• **Source material**:

※ ※ ※

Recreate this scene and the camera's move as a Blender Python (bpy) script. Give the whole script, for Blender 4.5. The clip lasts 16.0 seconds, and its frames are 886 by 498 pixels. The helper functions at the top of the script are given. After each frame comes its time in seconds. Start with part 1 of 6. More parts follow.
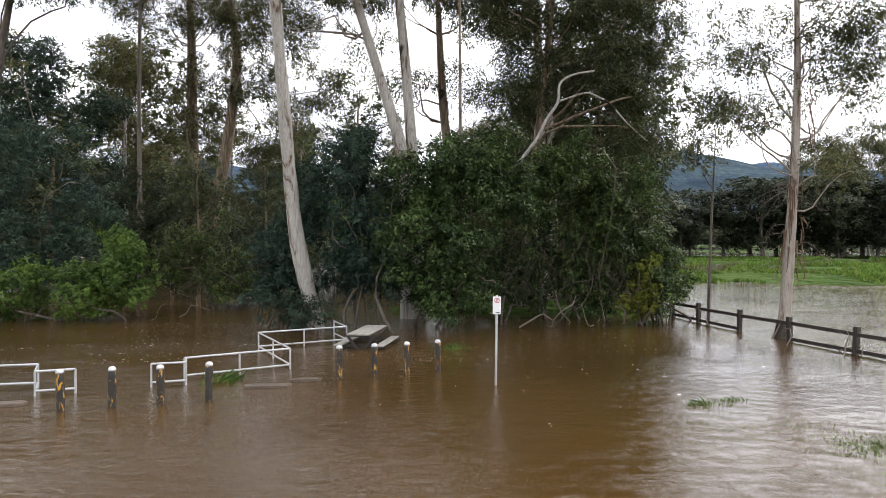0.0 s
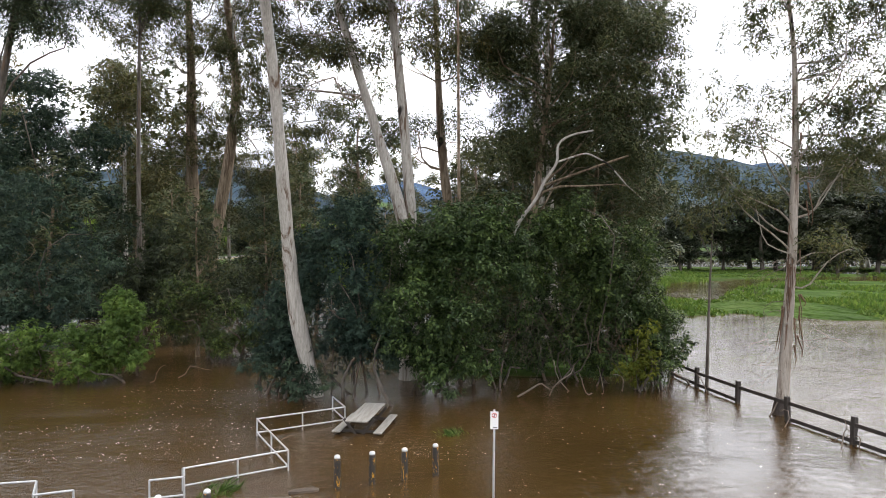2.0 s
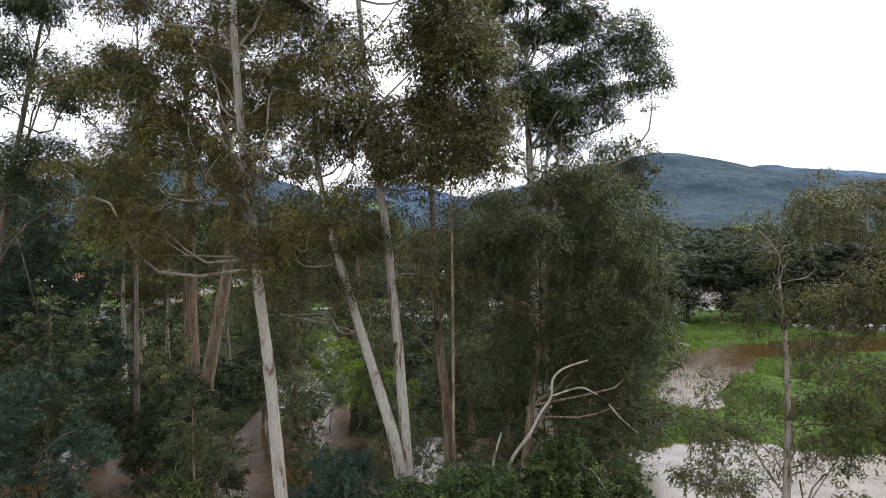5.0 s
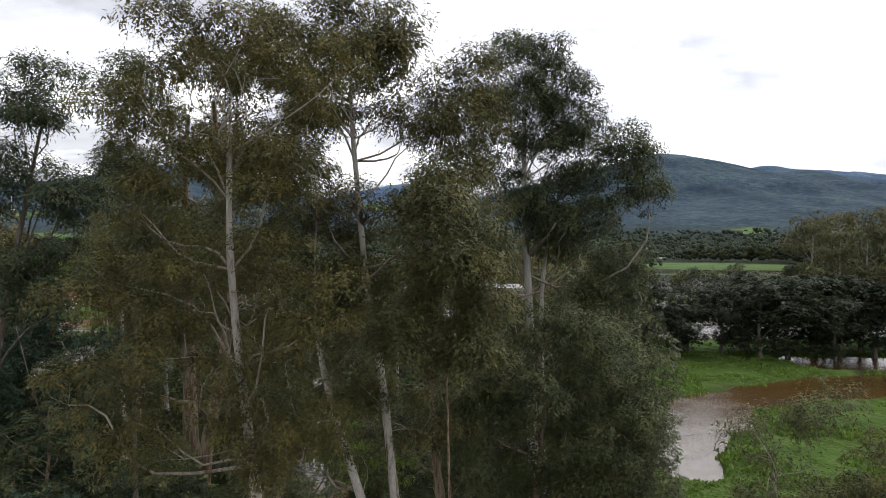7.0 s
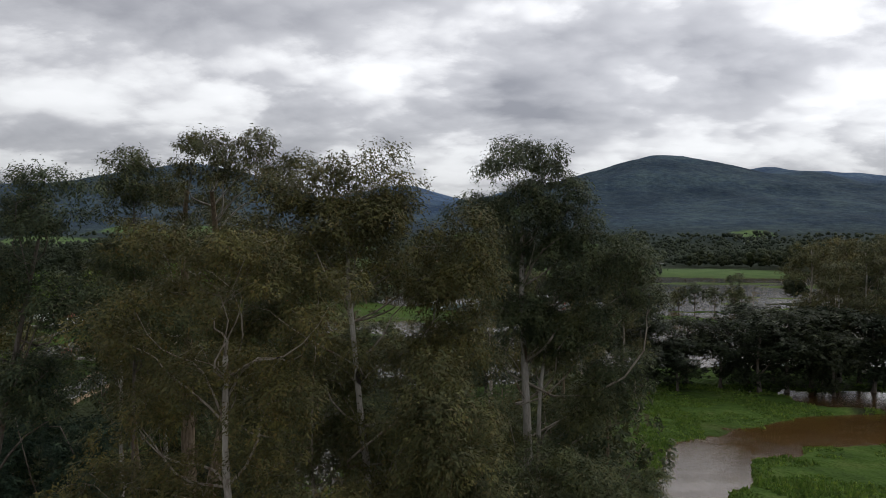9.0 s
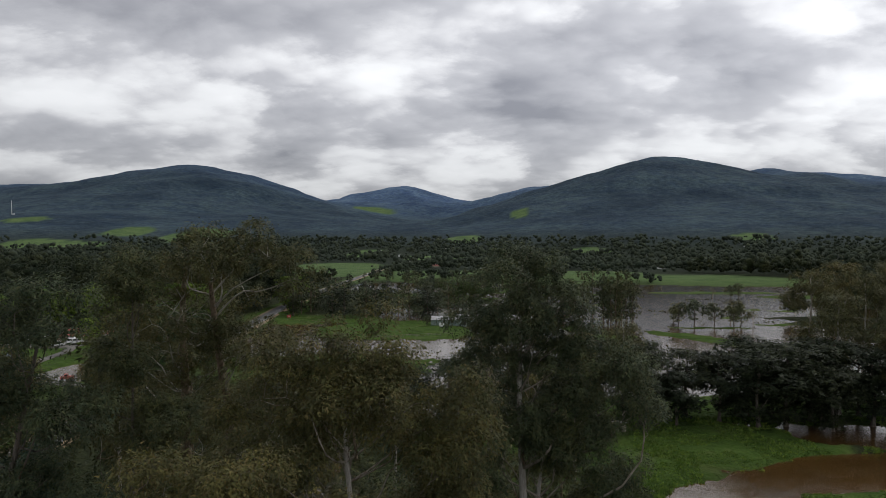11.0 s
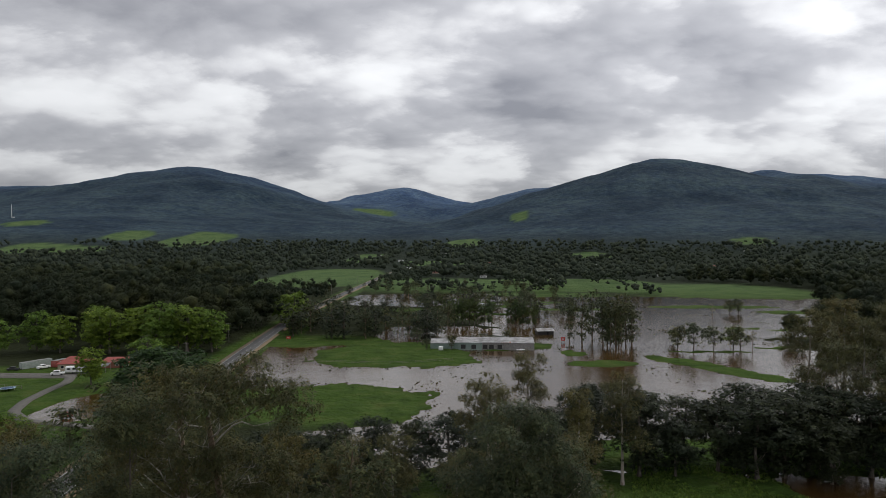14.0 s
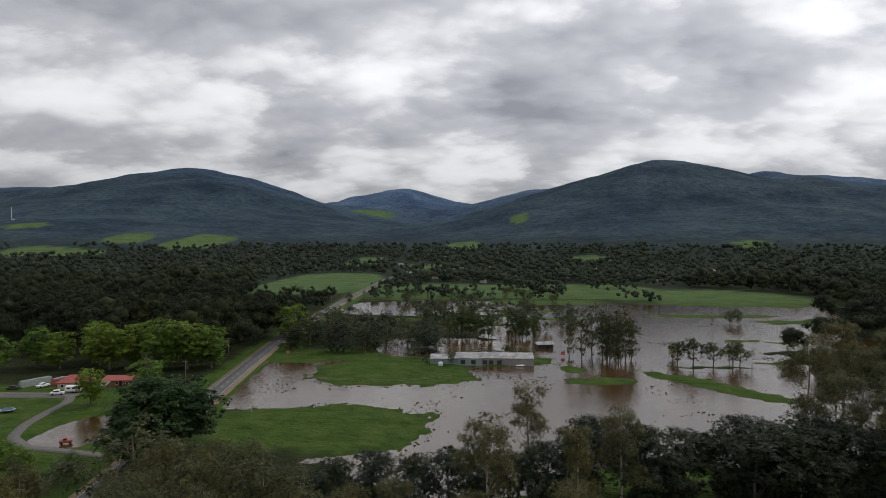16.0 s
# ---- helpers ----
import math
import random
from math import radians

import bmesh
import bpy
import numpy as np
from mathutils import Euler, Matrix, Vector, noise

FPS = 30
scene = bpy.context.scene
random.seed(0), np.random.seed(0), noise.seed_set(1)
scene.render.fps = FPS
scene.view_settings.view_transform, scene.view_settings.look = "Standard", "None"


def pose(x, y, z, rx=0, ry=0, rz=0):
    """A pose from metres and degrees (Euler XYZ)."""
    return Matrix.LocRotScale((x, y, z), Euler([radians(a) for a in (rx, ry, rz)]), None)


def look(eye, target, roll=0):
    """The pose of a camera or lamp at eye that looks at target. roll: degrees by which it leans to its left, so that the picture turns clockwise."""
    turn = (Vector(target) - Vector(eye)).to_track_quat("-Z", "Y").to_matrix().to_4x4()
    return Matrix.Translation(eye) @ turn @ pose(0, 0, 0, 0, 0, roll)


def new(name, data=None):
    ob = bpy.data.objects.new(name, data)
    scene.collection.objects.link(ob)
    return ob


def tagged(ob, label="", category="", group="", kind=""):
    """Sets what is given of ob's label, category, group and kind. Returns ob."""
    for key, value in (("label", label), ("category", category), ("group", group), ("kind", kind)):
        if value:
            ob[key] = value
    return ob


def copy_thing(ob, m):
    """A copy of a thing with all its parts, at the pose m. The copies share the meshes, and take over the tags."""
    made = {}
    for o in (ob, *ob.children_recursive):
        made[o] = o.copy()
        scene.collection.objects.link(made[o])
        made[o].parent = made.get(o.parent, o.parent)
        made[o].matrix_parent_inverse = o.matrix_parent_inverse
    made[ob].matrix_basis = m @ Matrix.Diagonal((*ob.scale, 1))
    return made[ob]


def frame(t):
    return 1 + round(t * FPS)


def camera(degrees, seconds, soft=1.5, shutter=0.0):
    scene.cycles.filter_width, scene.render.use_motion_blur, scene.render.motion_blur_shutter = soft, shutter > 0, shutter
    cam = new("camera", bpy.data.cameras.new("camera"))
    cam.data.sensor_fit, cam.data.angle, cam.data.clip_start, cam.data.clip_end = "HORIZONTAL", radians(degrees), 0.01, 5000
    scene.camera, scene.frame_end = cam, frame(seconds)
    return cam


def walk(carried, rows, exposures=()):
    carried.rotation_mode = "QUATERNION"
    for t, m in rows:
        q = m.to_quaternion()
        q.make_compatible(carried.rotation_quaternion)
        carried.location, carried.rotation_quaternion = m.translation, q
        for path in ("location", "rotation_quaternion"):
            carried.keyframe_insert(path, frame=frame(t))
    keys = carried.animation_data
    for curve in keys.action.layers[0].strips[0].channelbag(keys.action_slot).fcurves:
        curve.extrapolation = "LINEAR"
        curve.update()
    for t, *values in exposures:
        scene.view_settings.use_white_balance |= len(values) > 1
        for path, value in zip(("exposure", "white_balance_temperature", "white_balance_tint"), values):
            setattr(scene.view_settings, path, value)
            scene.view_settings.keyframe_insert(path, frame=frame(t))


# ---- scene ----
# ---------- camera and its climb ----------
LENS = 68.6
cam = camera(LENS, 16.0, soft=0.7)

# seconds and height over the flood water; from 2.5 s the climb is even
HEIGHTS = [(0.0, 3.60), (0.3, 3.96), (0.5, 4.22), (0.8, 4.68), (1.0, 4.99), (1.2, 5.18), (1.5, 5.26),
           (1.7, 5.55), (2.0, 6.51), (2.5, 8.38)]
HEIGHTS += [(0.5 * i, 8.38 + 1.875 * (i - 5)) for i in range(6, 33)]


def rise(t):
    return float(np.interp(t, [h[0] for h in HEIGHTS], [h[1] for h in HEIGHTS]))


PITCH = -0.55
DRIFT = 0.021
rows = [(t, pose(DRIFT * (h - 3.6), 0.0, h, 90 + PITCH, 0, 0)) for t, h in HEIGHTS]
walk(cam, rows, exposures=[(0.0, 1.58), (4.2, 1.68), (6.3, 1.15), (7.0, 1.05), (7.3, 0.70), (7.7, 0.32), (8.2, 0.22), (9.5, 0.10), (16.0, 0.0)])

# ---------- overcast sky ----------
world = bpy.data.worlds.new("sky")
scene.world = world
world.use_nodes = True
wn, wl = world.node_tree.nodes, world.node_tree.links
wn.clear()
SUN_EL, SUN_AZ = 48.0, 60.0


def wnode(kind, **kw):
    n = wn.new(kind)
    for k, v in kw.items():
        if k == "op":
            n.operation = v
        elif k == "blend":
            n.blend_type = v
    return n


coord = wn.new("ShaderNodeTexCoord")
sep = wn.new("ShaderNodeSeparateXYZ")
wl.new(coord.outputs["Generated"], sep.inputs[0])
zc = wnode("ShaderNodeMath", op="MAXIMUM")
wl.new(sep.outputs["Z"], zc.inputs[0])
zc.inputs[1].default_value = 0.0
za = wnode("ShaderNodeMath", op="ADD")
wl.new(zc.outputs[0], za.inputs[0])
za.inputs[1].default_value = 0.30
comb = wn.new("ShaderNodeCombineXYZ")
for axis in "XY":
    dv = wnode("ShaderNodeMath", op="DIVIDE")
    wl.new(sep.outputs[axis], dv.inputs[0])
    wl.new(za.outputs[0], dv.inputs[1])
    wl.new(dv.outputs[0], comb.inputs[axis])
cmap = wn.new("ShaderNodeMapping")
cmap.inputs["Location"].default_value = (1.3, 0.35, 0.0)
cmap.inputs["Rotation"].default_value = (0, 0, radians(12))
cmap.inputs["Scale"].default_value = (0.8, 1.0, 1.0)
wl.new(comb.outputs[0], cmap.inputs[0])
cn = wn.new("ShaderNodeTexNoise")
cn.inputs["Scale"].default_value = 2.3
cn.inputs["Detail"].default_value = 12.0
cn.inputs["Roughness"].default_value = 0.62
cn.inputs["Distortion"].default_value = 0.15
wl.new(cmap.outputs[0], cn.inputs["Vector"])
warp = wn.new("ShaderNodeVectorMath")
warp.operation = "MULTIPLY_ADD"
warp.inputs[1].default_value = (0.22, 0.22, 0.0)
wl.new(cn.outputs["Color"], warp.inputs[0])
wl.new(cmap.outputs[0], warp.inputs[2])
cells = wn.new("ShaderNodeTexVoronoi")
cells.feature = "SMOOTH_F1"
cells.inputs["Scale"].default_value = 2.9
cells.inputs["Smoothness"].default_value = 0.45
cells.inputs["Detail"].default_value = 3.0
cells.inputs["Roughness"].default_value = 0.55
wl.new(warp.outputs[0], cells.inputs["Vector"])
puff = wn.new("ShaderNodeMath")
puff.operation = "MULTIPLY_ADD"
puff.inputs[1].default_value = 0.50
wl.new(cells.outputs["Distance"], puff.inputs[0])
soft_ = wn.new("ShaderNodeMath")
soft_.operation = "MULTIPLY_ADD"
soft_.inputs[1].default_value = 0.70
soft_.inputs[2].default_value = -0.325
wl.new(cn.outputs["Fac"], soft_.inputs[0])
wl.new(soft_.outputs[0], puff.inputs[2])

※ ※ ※

• **Set task**: Your task is to repeat the lines from the one containing "# ---- helpers" to the one containing "scene.render.fps = FPS", both lines included. Leave out every other line.

• **Exercise response**:
# ---- helpers ----
import math
import random
from math import radians

import bmesh
import bpy
import numpy as np
from mathutils import Euler, Matrix, Vector, noise

FPS = 30
scene = bpy.context.scene
random.seed(0), np.random.seed(0), noise.seed_set(1)
scene.render.fps = FPS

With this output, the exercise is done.